#### MATERIAL PROVIDED
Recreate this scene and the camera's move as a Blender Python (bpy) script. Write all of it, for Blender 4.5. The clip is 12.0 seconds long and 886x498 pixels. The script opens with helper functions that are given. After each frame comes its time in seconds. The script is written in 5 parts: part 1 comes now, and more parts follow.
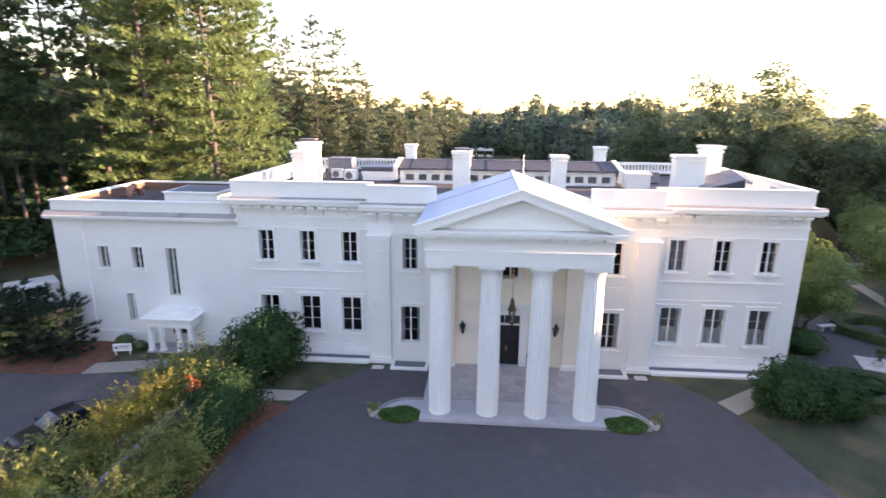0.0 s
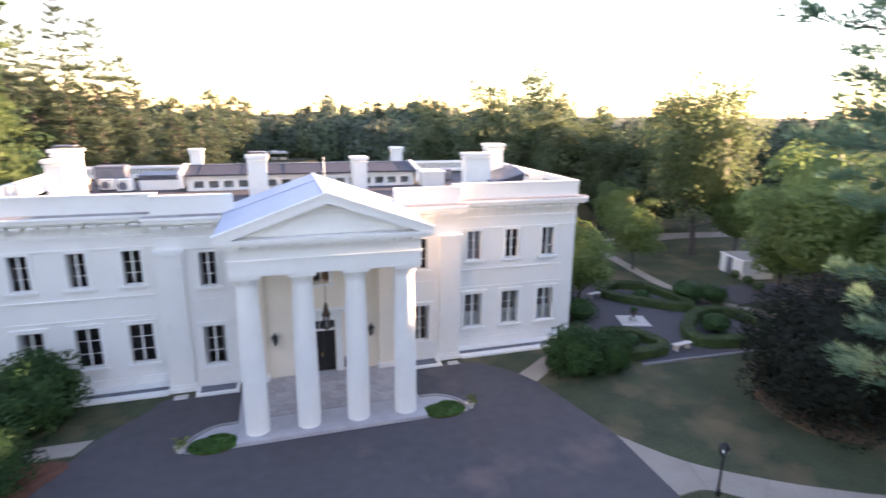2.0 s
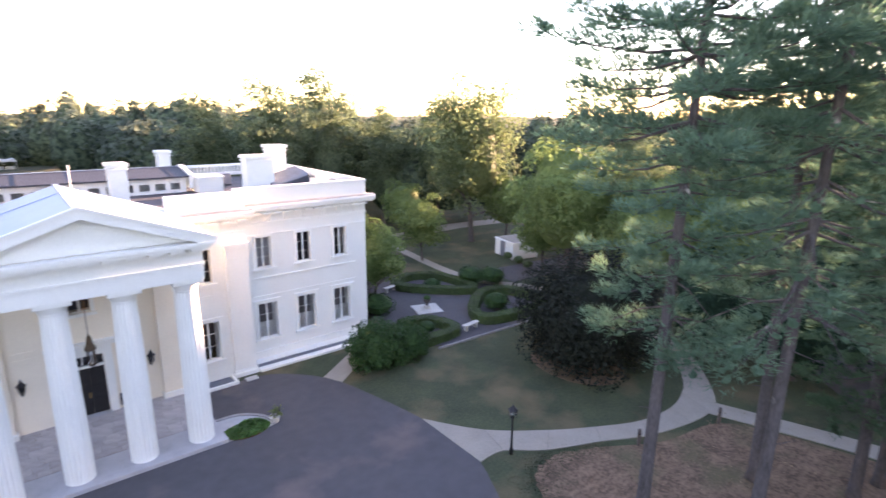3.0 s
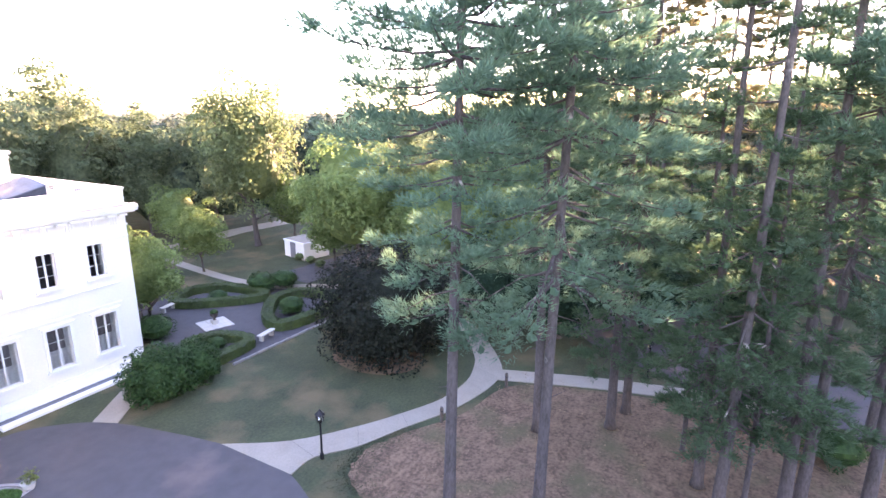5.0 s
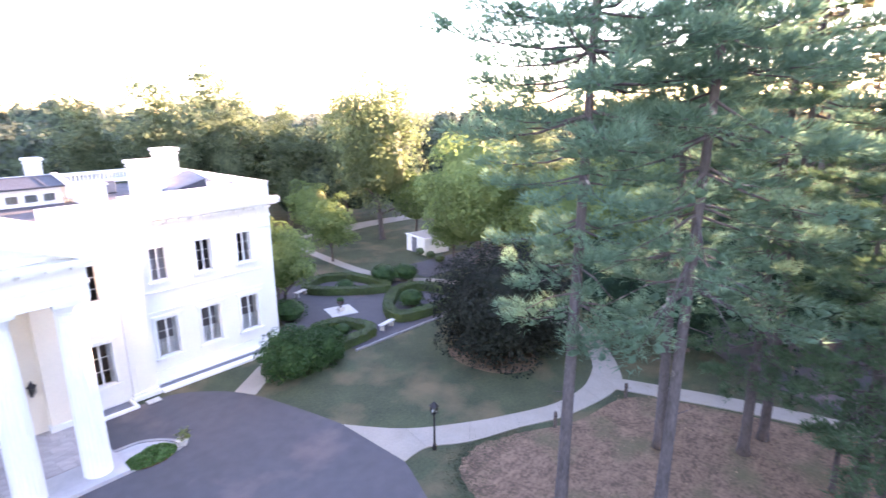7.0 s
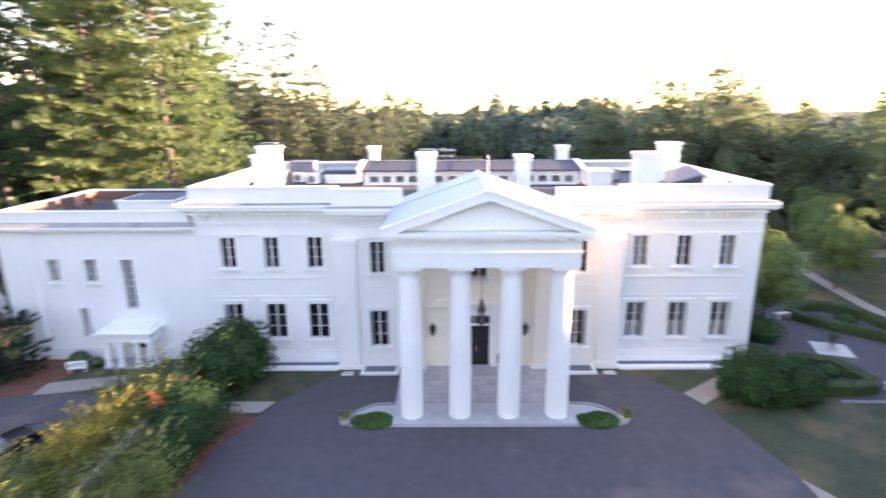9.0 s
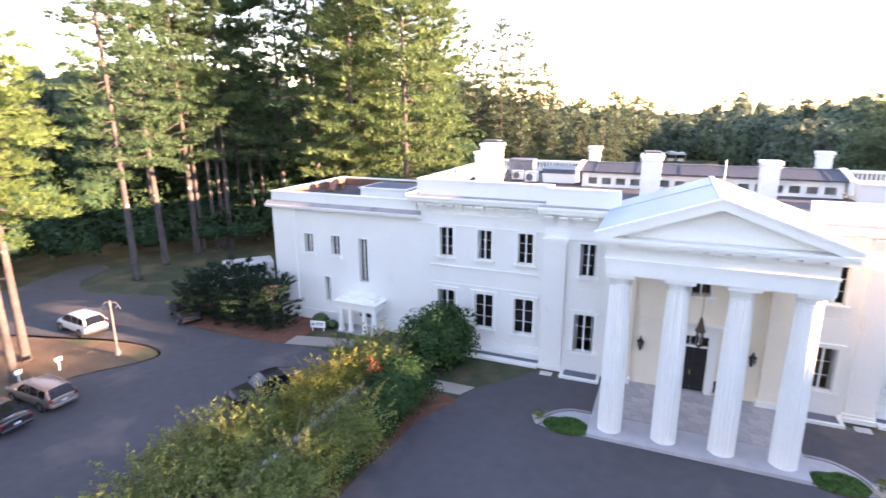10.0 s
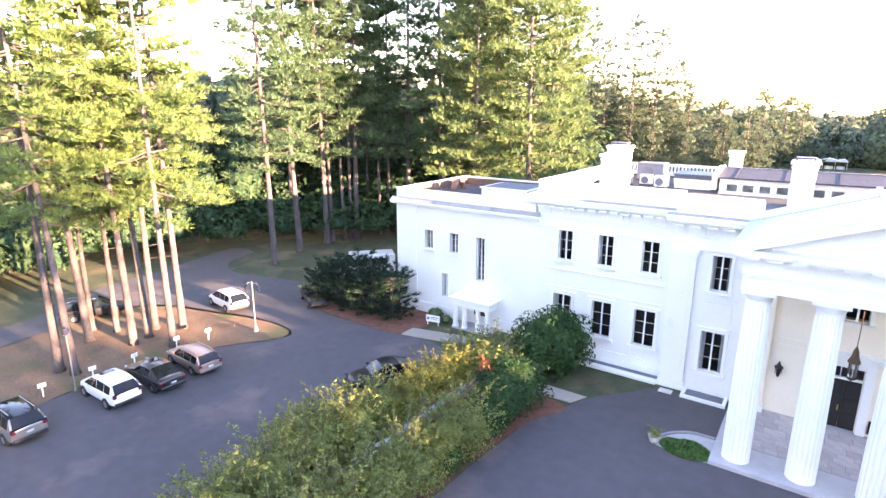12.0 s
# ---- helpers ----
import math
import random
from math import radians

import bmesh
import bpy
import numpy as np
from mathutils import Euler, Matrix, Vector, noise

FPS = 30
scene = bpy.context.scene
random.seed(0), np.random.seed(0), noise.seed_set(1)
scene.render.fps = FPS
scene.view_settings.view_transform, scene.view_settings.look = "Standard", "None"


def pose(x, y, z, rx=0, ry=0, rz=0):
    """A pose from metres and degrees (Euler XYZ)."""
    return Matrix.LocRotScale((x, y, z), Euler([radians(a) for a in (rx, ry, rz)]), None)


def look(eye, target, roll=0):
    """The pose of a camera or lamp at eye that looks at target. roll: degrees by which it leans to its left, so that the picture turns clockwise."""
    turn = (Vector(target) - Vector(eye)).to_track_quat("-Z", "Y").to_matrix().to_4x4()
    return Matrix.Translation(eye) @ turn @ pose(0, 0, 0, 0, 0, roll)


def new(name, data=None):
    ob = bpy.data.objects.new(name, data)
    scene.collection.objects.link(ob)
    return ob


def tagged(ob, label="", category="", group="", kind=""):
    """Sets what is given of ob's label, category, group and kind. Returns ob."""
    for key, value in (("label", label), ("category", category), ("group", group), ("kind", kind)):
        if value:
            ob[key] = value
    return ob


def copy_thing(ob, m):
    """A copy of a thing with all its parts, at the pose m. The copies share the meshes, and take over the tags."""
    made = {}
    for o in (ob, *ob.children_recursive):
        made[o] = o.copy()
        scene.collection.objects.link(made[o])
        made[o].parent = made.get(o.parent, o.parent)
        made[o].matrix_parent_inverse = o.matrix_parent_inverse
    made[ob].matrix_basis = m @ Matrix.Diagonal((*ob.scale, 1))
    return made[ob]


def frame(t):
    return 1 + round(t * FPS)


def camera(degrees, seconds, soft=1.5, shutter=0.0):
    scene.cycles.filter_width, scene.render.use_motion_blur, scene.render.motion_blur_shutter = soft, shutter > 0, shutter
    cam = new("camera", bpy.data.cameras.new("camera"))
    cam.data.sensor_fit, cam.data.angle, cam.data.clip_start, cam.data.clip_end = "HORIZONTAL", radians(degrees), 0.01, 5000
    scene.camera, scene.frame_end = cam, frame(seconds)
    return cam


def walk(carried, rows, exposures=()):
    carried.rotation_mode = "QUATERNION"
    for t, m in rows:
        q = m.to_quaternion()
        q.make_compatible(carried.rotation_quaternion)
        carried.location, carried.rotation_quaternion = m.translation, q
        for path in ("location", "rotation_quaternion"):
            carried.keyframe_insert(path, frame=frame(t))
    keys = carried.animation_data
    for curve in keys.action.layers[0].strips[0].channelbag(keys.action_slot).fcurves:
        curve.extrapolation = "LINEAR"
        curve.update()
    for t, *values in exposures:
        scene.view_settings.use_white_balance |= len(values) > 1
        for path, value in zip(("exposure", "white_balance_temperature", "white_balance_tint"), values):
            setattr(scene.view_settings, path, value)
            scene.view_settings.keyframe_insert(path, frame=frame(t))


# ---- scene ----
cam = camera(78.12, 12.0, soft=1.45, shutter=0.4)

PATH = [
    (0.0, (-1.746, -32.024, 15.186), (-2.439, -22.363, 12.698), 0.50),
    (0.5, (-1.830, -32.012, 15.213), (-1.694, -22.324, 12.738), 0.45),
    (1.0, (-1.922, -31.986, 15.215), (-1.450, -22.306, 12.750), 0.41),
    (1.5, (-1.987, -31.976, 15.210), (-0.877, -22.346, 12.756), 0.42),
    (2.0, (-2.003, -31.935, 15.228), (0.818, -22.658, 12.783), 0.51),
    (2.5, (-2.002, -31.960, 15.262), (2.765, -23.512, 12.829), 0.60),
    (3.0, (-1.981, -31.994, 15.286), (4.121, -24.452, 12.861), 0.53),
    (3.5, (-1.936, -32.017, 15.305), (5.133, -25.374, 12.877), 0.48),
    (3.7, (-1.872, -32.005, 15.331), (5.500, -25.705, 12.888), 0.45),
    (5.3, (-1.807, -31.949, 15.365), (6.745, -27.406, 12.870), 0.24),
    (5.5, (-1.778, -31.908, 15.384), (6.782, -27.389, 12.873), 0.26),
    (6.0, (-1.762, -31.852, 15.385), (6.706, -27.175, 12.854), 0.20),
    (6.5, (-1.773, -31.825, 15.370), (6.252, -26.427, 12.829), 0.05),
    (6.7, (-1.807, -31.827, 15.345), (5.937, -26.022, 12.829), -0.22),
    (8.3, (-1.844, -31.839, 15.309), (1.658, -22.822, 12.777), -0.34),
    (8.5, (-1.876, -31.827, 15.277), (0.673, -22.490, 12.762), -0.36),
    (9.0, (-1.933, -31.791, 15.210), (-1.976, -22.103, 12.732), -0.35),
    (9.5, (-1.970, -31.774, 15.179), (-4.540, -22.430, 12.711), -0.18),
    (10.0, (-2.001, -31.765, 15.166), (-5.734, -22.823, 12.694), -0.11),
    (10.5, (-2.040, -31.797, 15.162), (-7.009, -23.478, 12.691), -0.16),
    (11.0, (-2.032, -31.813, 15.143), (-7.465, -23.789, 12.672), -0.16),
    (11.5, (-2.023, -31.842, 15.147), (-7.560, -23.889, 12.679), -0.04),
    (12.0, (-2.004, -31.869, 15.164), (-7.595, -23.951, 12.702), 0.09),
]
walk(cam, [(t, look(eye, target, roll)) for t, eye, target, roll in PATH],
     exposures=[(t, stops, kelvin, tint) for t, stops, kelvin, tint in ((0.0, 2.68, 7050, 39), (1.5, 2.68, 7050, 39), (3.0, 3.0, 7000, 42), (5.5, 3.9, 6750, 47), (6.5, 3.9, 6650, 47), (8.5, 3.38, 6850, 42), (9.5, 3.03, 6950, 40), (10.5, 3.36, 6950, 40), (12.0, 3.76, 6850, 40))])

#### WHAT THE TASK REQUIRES
Starting at the top of the listing above, please restate word for word each line up to and including the one that holds "made[o].matrix_parent_inverse = o.matrix_parent_inverse", omitting every image.

#### EXERCISE RESULT
Recreate this scene and the camera's move as a Blender Python (bpy) script. Write all of it, for Blender 4.5. The clip is 12.0 seconds long and 886x498 pixels. The script opens with helper functions that are given. After each frame comes its time in seconds. The script is written in 5 parts: part 1 comes now, and more parts follow.
0.0 s
2.0 s
3.0 s
5.0 s
7.0 s
9.0 s
10.0 s
12.0 s
# ---- helpers ----
import math
import random
from math import radians

import bmesh
import bpy
import numpy as np
from mathutils import Euler, Matrix, Vector, noise

FPS = 30
scene = bpy.context.scene
random.seed(0), np.random.seed(0), noise.seed_set(1)
scene.render.fps = FPS
scene.view_settings.view_transform, scene.view_settings.look = "Standard", "None"


def pose(x, y, z, rx=0, ry=0, rz=0):
    """A pose from metres and degrees (Euler XYZ)."""
    return Matrix.LocRotScale((x, y, z), Euler([radians(a) for a in (rx, ry, rz)]), None)


def look(eye, target, roll=0):
    """The pose of a camera or lamp at eye that looks at target. roll: degrees by which it leans to its left, so that the picture turns clockwise."""
    turn = (Vector(target) - Vector(eye)).to_track_quat("-Z", "Y").to_matrix().to_4x4()
    return Matrix.Translation(eye) @ turn @ pose(0, 0, 0, 0, 0, roll)


def new(name, data=None):
    ob = bpy.data.objects.new(name, data)
    scene.collection.objects.link(ob)
    return ob


def tagged(ob, label="", category="", group="", kind=""):
    """Sets what is given of ob's label, category, group and kind. Returns ob."""
    for key, value in (("label", label), ("category", category), ("group", group), ("kind", kind)):
        if value:
            ob[key] = value
    return ob


def copy_thing(ob, m):
    """A copy of a thing with all its parts, at the pose m. The copies share the meshes, and take over the tags."""
    made = {}
    for o in (ob, *ob.children_recursive):
        made[o] = o.copy()
        scene.collection.objects.link(made[o])
        made[o].parent = made.get(o.parent, o.parent)
        made[o].matrix_parent_inverse = o.matrix_parent_inverse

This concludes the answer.